There is a wealth of science-based research that proves the benefits of meditation. Greater mental and emotional health, decreased blood pressure, stress and anxiety reduction, and an overall increase in feelings of well being are just a few. I heard a story many years ago that struck me as the most cogent response to this question of why meditate, which was posed by a young student to the Buddhist teacher Chogyam Trungpa Rinpoche. When asked why we meditate, he replied that the reason we meditate, is so that when the world pulls the rug out from under you, you have a ground to stand on.

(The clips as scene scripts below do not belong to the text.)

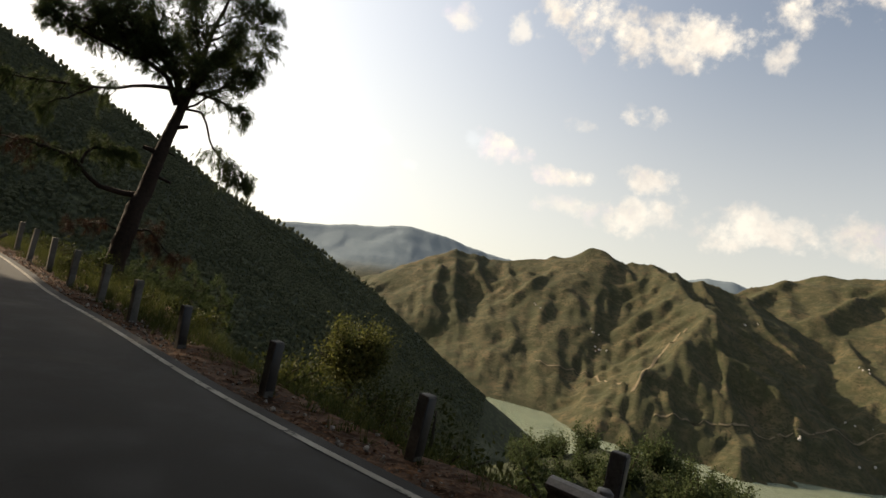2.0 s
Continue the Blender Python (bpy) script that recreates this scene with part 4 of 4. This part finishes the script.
def heap(name, label, spots, singles, seed):
    """spots: x, y, z, size. The nearest ones are stones of their own, the rest one mesh."""
    ob = thing(name, (0, 0, 0), label, "gravel", kind="structure")
    kinds = [stone_mesh(seed + k, STONE) for k in range(6)]
    rng = np.random.default_rng(seed)
    rest = Geo()
    shapes = [(np.array([v.co[:] for v in me.vertices]), [list(f.vertices) for f in me.polygons]) for me in kinds]
    for k, (x, y, z, s) in enumerate(spots):
        m = pose(x, y, z, *rng.uniform(0, 360, 3)) @ Matrix.Scale(s, 4)
        if k < singles:
            o = new("stone", kinds[k % 6])
            o.parent = ob
            o.matrix_basis = m
        else:
            v, f = shapes[k % 6]
            mm = np.array(m)
            rest.add(v @ mm[:3, :3].T + mm[:3, 3], f)
    if rest.n:
        tagged(part("small_stones", rest, STONE, ob, "", False), kind="stuff")


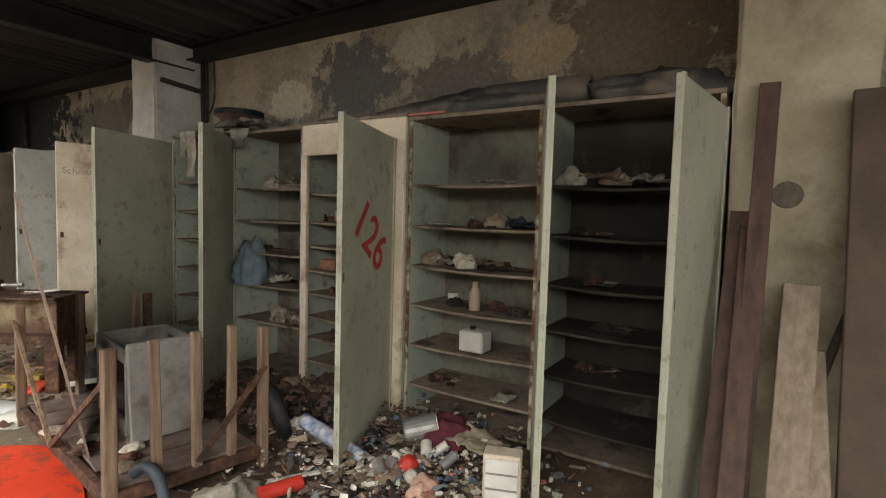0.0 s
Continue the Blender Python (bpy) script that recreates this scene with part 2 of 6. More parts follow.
def lathe(profile, res=20, closed=True):
    """A turned body from (radius, height) pairs."""
    bm = bmesh.new()
    rings = []
    for r, z in profile:
        rings.append([bm.verts.new((r * math.cos(6.2832 * k / res), r * math.sin(6.2832 * k / res), z)) for k in range(res)])
    for r, s in zip(rings, rings[1:]):
        for k in range(res):
            bm.faces.new((r[k], r[(k + 1) % res], s[(k + 1) % res], s[k]))
    if closed:
        bm.faces.new(rings[0][::-1])
        if profile[-1][0] > 0.002:
            bm.faces.new(rings[-1])
    bmesh.ops.recalc_face_normals(bm, faces=bm.faces)
    return bm


# ---- structure ----
X_WALL, Y_END, Z_TOP = 3.24, 15.95, 2.98


def structure(name, bm, material, label="", category=""):
    return tagged(new(name, mesh_of(name, bm, material)), label, category or name.split("_")[0], "", "structure")


def floor_z(x, y):
    p = Vector((x, y, 0))
    d = 0.010 * noise.noise(p * 1.7) + 0.007 * noise.noise(p * 6)
    heap = 0.22 * math.exp(-(((x - 2.1) / 0.75) ** 2 + ((y - 15.3) / 0.6) ** 2)) + 0.14 * math.exp(-(((x - 0.9) / 0.9) ** 2 + ((y - 15.4) / 0.5) ** 2))
    foot = 0.08 * math.exp(-(((x - 3.0) / 0.35) ** 2 + ((y - 11.2) / 0.9) ** 2))
    return d + (heap + foot) * (1 + 0.5 * noise.noise(p * 4)) + (0.05 * math.exp(-(((x - 2.6) / 0.5) ** 2 + ((y - 1.8) / 1.1) ** 2)))


def floor_mesh():
    bm = bmesh.new()
    bmesh.ops.create_grid(bm, x_segments=130, y_segments=260, size=0.5, matrix=Matrix.Translation((-1.4, 6, 0)) @ Matrix.Diagonal((10.4, 21.4, 1, 1)))
    for v in bm.verts:
        v.co.z = floor_z(v.co.x, v.co.y)
    return bm


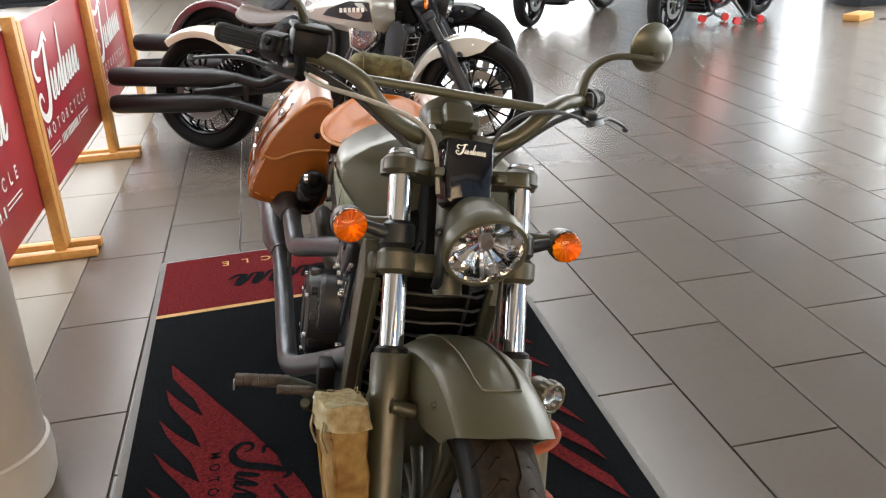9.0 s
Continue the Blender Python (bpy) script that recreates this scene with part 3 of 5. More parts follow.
    part("reflector", bm, CHROME, lamp, "faceted bright reflector", None, 10)
    bm = BM()
    lathe(bm, [(0.0, 0.004), (0.010, 0.003), (0.0125, -0.002), (0.011, -0.010)], 20, HL @ Matrix.Translation((0, 0.010, -0.022)))
    part("bulb_cap", bm, STEEL, lamp)
    bm = BM()
    for s in (-1, 1):
        tube(bm, [MS @ V((s * 0.035, -0.035, -0.215)), MS @ V((s * 0.045, -0.075, -0.2)), HL @ V((s * 0.055, -0.01, -0.075))], 0.009, 10, 3)
        bolt(bm, HL @ V((s * 0.066, -0.015, -0.06)), (HL.to_3x3() @ V((s, 0, 0))), 0.007)
    part("headlight_bracket", bm, HW, lamp)

    # front mudguard
    edge = lambda a: float(np.interp(a, [-28, -26.5, -23.5, -10, 0, 12, 30, 45, 65, 85, 95], [0.265, 0.249, 0.239, 0.218, 0.205, 0.209, 0.238, 0.261, 0.275, 0.303, 0.319]))
    span = st.get("valance", (-28, 95))
    if "valance" in st:
        edge = lambda a: 0.190 + 0.0004 * abs(a)
    fen = sweep_fender(root, "front_fender", P, (0.045, 0.310), span[0], span[1], 0.330, 0.080, edge, STEER, 0.0, 60, 7.0, st.get("ax", 0.0))
    for s in (-1, 1):
        for yy, zz in ((0.015, 0.575), (0.163, 0.566), (0.268, 0.49)):
            bolts("fender_bolt", FR if full else STEEL, fen, [((st.get("ax", 0.0) + s * 0.0815, yy, zz), (s, 0, 0), 0.0055, 0.004)], "", STEER)
    for s in (-1, 1):
        bm = BM()
        tube(bm, [(s * 0.08, 0.075, 0.525), (s * 0.118, 0.080, 0.530)], 0.0115, 14)
        part("fender_stay", bm, FR if full else HW, root, "", STEER)

    # handlebar
    bm = BM()
    for s in (-1, 1):
        tube(bm, [(0, 0.012, 0.052), (s * 0.06, 0.012, 0.052), (s * 0.11, 0.004, 0.066), (s * 0.15, -0.006, 0.097), (s * 0.181, -0.012, 0.128), (s * 0.222, 0.004, 0.155), (s * 0.262, 0.030, 0.172), (s * 0.305, 0.066, 0.190), (s * 0.345, 0.108, 0.208), (s * 0.398, 0.174, 0.236)], [0.0155, 0.0155, 0.0155, 0.0155, 0.015, 0.0145, 0.0135, 0.012, 0.011, 0.011], 16, 4)
    bar = part("handlebar", bm, P if full else HW, root, "wide painted handlebar", MS)
    bm = BM()
    tube(bm, [(-0.186, -0.012, 0.132), (0.186, -0.012, 0.132)], 0.0085, 14)
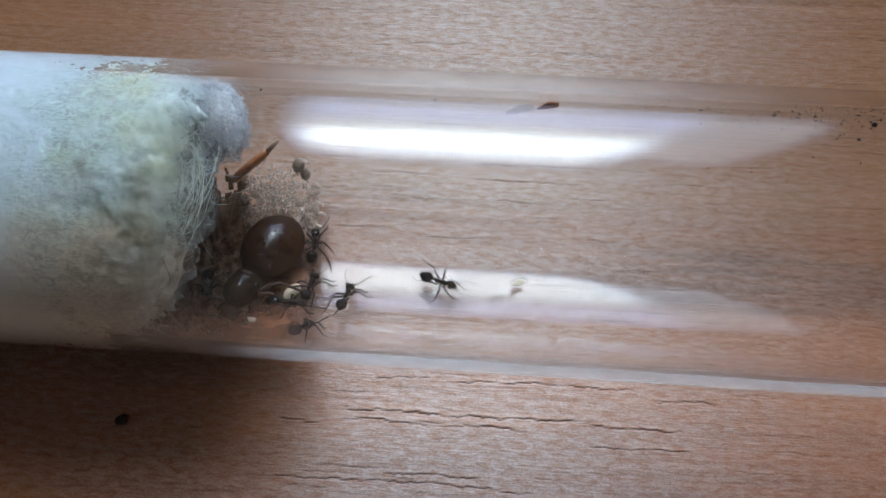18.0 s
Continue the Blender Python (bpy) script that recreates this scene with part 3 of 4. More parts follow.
def worker(key, label, rng, size=1.0):
    """A worker ant, 3.1 mm long, facing +x with its feet at z = 0."""
    s = size
    ant = thing("worker_ant", Matrix(), label, "ant", "worker ants of the colony")
    h = 0.72 * s
    up = Matrix.Translation(mm(0, 0, h))

    def bodyp(profile, sy=1.0, sz=1.0, m=Matrix(), seg=18):
        return lathe([(x * s, r * s) for x, r in profile], seg, sy, sz, up @ m)
    dip = Matrix.Translation(mm(0.92 * s, 0, 0.02 * s)) @ Matrix.Rotation(radians(rng.uniform(14, 30)), 4, "Y") @ Matrix.Rotation(radians(rng.uniform(-12, 12)), 4, "Z") @ Matrix.Translation(mm(-0.92 * s, 0, 0))
    head = part("head", bodyp([(0.86, 0.08), (0.90, 0.27), (0.99, 0.335), (1.12, 0.35), (1.27, 0.325), (1.40, 0.26), (1.49, 0.19), (1.54, 0.10)], 1.0, 0.72, dip), MAT_ANT, ant)
    for sgn in (-1, 1):
        bm = bmesh.new()
        bmesh.ops.create_uvsphere(bm, u_segments=10, v_segments=7, radius=1, matrix=up @ dip @ Matrix.Translation(mm(1.14 * s, sgn * 0.29 * s, 0.10 * s)) @ Matrix.Diagonal(mm(0.085 * s, 0.055 * s, 0.075 * s) + (1,)))
        part("eye", bm, MAT_EYE, head)
        bm = tube_along([tuple((up @ dip @ Vector(mm(*p))) * 1000) for p in ((1.46 * s, sgn * 0.12 * s, -0.05 * s), (1.60 * s, sgn * 0.11 * s, -0.07 * s), (1.66 * s, sgn * 0.02 * s, -0.08 * s))], [0.055 * s, 0.05 * s, 0.02 * s])
        part("mandible", bm, MAT_LEG, head)
    part("thorax", bodyp([(-0.30, 0.06), (-0.24, 0.15), (-0.10, 0.185), (0.05, 0.16), (0.14, 0.165), (0.30, 0.225), (0.48, 0.24), (0.66, 0.20), (0.80, 0.12), (0.90, 0.07)], 0.9, 1.05), MAT_ANT, ant)
    part("petiole", bodyp([(-0.48, 0.05), (-0.42, 0.07), (-0.36, 0.10), (-0.31, 0.07), (-0.26, 0.05)], 0.9, 1.7), MAT_ANT, ant)
    tip = Matrix.Translation(mm(-0.45 * s, 0, 0)) @ Matrix.Rotation(radians(rng.uniform(-8, 8)), 4, "Z") @ Matrix.Rotation(radians(rng.uniform(-2, 8)), 4, "Y") @ Matrix.Translation(mm(0.45 * s, 0, 0))
    prof = [(-1.58, 0.03), (-1.52, 0.12), (-1.42, 0.235), (-1.30, 0.32), (-1.285, 0.338), (-1.14, 0.40), (-1.0, 0.425), (-0.985, 0.437), (-0.84, 0.43), (-0.70, 0.385), (-0.685, 0.385), (-0.58, 0.28), (-0.50, 0.13), (-0.45, 0.05)]
    part("gaster", bodyp(prof, 1.0, 0.92, tip, 22), MAT_GASTER, ant, "glossy black gaster")
    ANT_LEGS[key], ANT_FEELERS[key] = [], []
    for n, (x, fore, reach) in enumerate([(0.56, 44, 1.5), (0.30, -4, 1.6), (0.02, -54, 2.25)]):
        for sgn in (-1, 1):
            pts = leg_points(sgn, fore + rng.uniform(-14, 14), reach * s * rng.uniform(0.9, 1.05), rng.uniform(0.26, 0.42) * s, -(h - 0.14 * s), (34, rng.uniform(-30, 20), -24)[n] + rng.uniform(-16, 16))
            leg = part("leg", tube_along(pts, [r * s for r in (0.086, 0.082, 0.076, 0.062, 0.054, 0.040, 0.027)], 7), MAT_LEG, ant)
            leg.matrix_basis = pose(*mm(x * s, sgn * 0.13 * s, h - 0.14 * s))
            ANT_LEGS[key].append((leg, leg.location.copy(), n, sgn))
    for sgn in (-1, 1):
        a = radians(rng.uniform(28, 50))
        pts = [Vector((0, 0, 0)), Vector((0.22 * math.cos(a), sgn * 0.30 * math.sin(a) + sgn * 0.1, 0.06)) * s, Vector((0.42, sgn * 0.50, 0.13)) * s,
               Vector((0.70, sgn * 0.56, 0.08)) * s, Vector((1.15, sgn * 0.60, 0.0)) * s, Vector((1.52, sgn * rng.uniform(0.5, 0.72), -0.08)) * s]
        fe = part("antenna", tube_along(pts, [r * s for r in (0.038, 0.036, 0.044, 0.036, 0.039, 0.032)], 6), MAT_LEG, ant)
        root = (up @ dip @ Vector(mm(1.40 * s, sgn * 0.13 * s, 0.10 * s)))
        fe.matrix_basis = Matrix.Translation(root)
        ANT_FEELERS[key].append((fe, fe.location.copy(), sgn))
    return ant


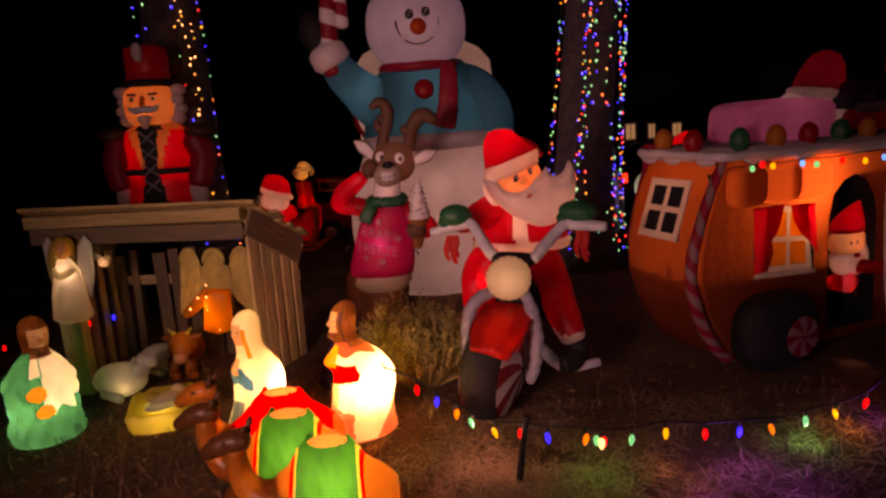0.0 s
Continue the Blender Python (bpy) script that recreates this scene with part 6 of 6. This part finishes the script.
def grass():
    rng = random.Random(17)
    v, fs = [], []
    for i in range(26000):
        y = (rng.uniform(1.9, 5.6) if i % 2 else rng.uniform(2.0, 3.6)) if i % 5 else rng.uniform(5.6, 10)
        x = rng.uniform(-2.9, 2.9) if i % 5 else rng.uniform(-3.5, 4.5)
        patch = noise.noise(Vector((x * 1.8, y * 1.8, 3)))
        if rng.random() > (0.55 if x < 0.4 or y < 3.1 else 0.12) + patch:
            continue
        p = Vector((x, y, land(x, y) - 0.004))
        a = rng.uniform(0, 6.283)
        flat = rng.random() < 0.6
        ln = rng.uniform(0.03, 0.11)
        d = Vector((math.cos(a), math.sin(a), 0.12 if flat else rng.uniform(0.6, 2.0))).normalized() * ln
        s = Vector((-math.sin(a), math.cos(a), 0)) * rng.uniform(0.0015, 0.0035)
        b = len(v)
        v.extend([p - s, p + s, p + d * 0.6 + s * 0.8 + Vector((0, 0, 0.008)), p + d * 0.6 - s * 0.8 + Vector((0, 0, 0.008)), p + d])
        fs.extend([(b, b + 1, b + 2, b + 3), (b + 3, b + 2, b + 4)])
    me = bpy.data.meshes.new("dry_grass")
    me.from_pydata([tuple(p) for p in v], [], fs)
    me.materials.append(M["straw"])
    tagged(new("dry_grass", me), "dry straw-coloured grass blades on the lawn", "grass", kind="stuff")
    v, fs = [], []
    for i in range(9000):
        x, y = rng.gauss(0.35, 0.55), rng.gauss(2.75, 0.35)
        if i % 3 == 0:
            x, y = rng.uniform(-0.2, 2.2), rng.uniform(2.2, 3.5)
        if noise.noise(Vector((x * 3.1, y * 3.1, 9))) < -0.12 or y < 1.95:
            continue
        a, ln = rng.uniform(0, 6.283), rng.uniform(0.05, 0.16)
        p = Vector((x, y, land(x, y) + rng.uniform(0.004, 0.022)))
        d = Vector((math.cos(a), math.sin(a), rng.uniform(-0.1, 0.22))) * ln
        s = Vector((-math.sin(a), math.cos(a), 0)) * rng.uniform(0.0012, 0.0024)
        bend = Vector((rng.uniform(-0.01, 0.01), rng.uniform(-0.01, 0.01), 0.008))
        b = len(v)
        v.extend([p - s, p + s, p + d * 0.5 + s + bend, p + d * 0.5 - s + bend, p + d + s * 0.5, p + d - s * 0.5])
        fs.extend([(b, b + 1, b + 2, b + 3), (b + 3, b + 2, b + 4, b + 5)])
    me = bpy.data.meshes.new("strewn_hay")
    me.from_pydata([tuple(p) for p in v], [], fs)
    me.materials.append(M["hay"])
    tagged(new("strewn_hay", me), "pale hay strewn over the brown lawn", "hay", kind="stuff")
    v, fs = [], []
    for i in range(900):
        x, y = rng.uniform(-2.8, 2.4), rng.uniform(1.9, 4.4)
        p = Vector((x, y, land(x, y) + 0.006))
        a, s = rng.uniform(0, 6.283), rng.uniform(0.012, 0.03)
        u, w = Vector((math.cos(a), math.sin(a), rng.uniform(-0.3, 0.3))) * s, Vector((-math.sin(a), math.cos(a), rng.uniform(-0.3, 0.3))) * s * 0.6
        b = len(v)
        v.extend([p - u, p + w + Vector((0, 0, 0.006)), p + u, p - w + Vector((0, 0, 0.008))])
        fs.extend([(b, b + 1, b + 2), (b, b + 2, b + 3)])
    me = bpy.data.meshes.new("fallen_leaves")
    me.from_pydata([tuple(p) for p in v], [], fs)
    me.materials.append(M["straw"])
    tagged(new("fallen_leaves", me), "scattered brown fallen leaves on the lawn", "leaves", kind="stuff")


stable()
angel_board()
nativity()
trees()
nutcracker()
sleigh()
fire_truck()
bear()
hugging_pair()
blue_figure()
pale_ornament()
barn()
far_house()
front_string()
shrub()
grass()
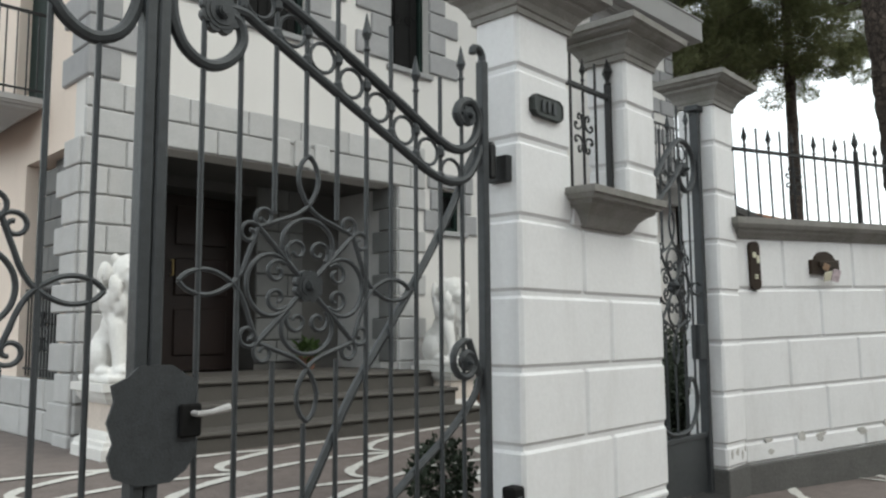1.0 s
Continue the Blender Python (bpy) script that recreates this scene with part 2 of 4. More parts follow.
    def mould(self, x0, x1, y0, y1, prof, slope=0.0):
        """A moulding round a rectangle. prof: (out, z) from below; closed at both ends."""
        verts = []
        for o, z in prof:
            verts += [(x0 - o, y0 - o, z + slope * (x0 - o)), (x1 + o, y0 - o, z + slope * (x1 + o)), (x1 + o, y1 + o, z + slope * (x1 + o)), (x0 - o, y1 + o, z + slope * (x0 - o))]
        faces = [(i * 4 + k, i * 4 + (k + 1) % 4, i * 4 + 4 + (k + 1) % 4, i * 4 + 4 + k) for i in range(len(prof) - 1) for k in range(4)]
        faces += [(3, 2, 1, 0), tuple(range(len(prof) * 4 - 4, len(prof) * 4))]
        return self.add(verts, faces)

    def mould_poly(self, corners, prof, slope=0.0):
        """A moulding round a convex polygon (counter-clockwise in plan). prof: (out, z) from below."""
        n = len(corners)
        c = [Vector(p) for p in corners]
        offs = []
        for i in range(n):
            e1, e2 = (c[i] - c[i - 1]).normalized(), (c[(i + 1) % n] - c[i]).normalized()
            n1, n2 = Vector((e1.y, -e1.x)), Vector((e2.y, -e2.x))
            offs.append((n1 + n2) / (1 + n1.dot(n2)))
        verts = [(*(c[k] + offs[k] * o), z + slope * (c[k].x - c[0].x)) for o, z in prof for k in range(n)]
        faces = [(i * n + k, i * n + (k + 1) % n, i * n + n + (k + 1) % n, i * n + n + k) for i in range(len(prof) - 1) for k in range(n)]
        faces += [tuple(reversed(range(n))), tuple(range(len(prof) * n - n, len(prof) * n))]
        return self.add(verts, faces)

    def prism(self, poly, y0, y1):
        """A polygon in x and z, from y0 to y1."""
        n = len(poly)
        verts = [(x, y0, z) for x, z in poly] + [(x, y1, z) for x, z in poly]
        faces = [tuple(range(n)), tuple(reversed(range(n, 2 * n)))] + [(k, n + k, n + (k + 1) % n, (k + 1) % n) for k in range(n)]
        return self.add(verts, faces)

    def mesh(self, name, material, smooth=False):
        me = bpy.data.meshes.new(name)
        me.from_pydata([tuple(p) for p in self.v], [], self.f)
        bm = bmesh.new()
        bm.from_mesh(me)
        bmesh.ops.recalc_face_normals(bm, faces=bm.faces)
        if smooth:
            for f in bm.faces:
                f.smooth = True
        bm.to_mesh(me)
        bm.free()
        me.materials.append(material)
        return me


def part(name, geo, material, parent, label="", smooth=False):
    ob = new(name, geo.mesh(name, material, smooth) if isinstance(geo, Geo) else geo)
    ob.parent = parent
    if label:
        ob["label"] = label
    return ob


def thing(name, m, label, category, group="", kind=""):
    ob = new(name)
    ob.empty_display_size = 0.2
    ob.matrix_world = m
    return tagged(ob, label, category, group, kind)


def solo(name, geo, material, label, category, kind="", group="", m=None, smooth=False):
    ob = new(name, geo.mesh(name, material, smooth))
    if m:
        ob.matrix_world = m
    return tagged(ob, label, category, group, kind)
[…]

There is a basic ground, a field that we begin to become of aware of through meditation. For the conceptual mind this can be a difficult metaphor because it is not a solid ground that our physical feet can stomp around on. It is solid in the sense that it is ever-present and always supporting us. Our capacity to anchor in this field, stabilize our awareness in this basic ground becomes like the strong deep roots of a tree. The storms of life will blow, ripping off leaves, breaking branches or even bending the trunk of the tree, but it doesn’t die. It can recover and bloom again if it has a solid root system. In my life, the practice of meditation has given me roots in this groundless ground and allowed me to weather many storms, and not only survive but thrive. There was also a point when meditation became a way of living and being and a path of authentic transformation, as opposed to a separate practice that provided momentary relief.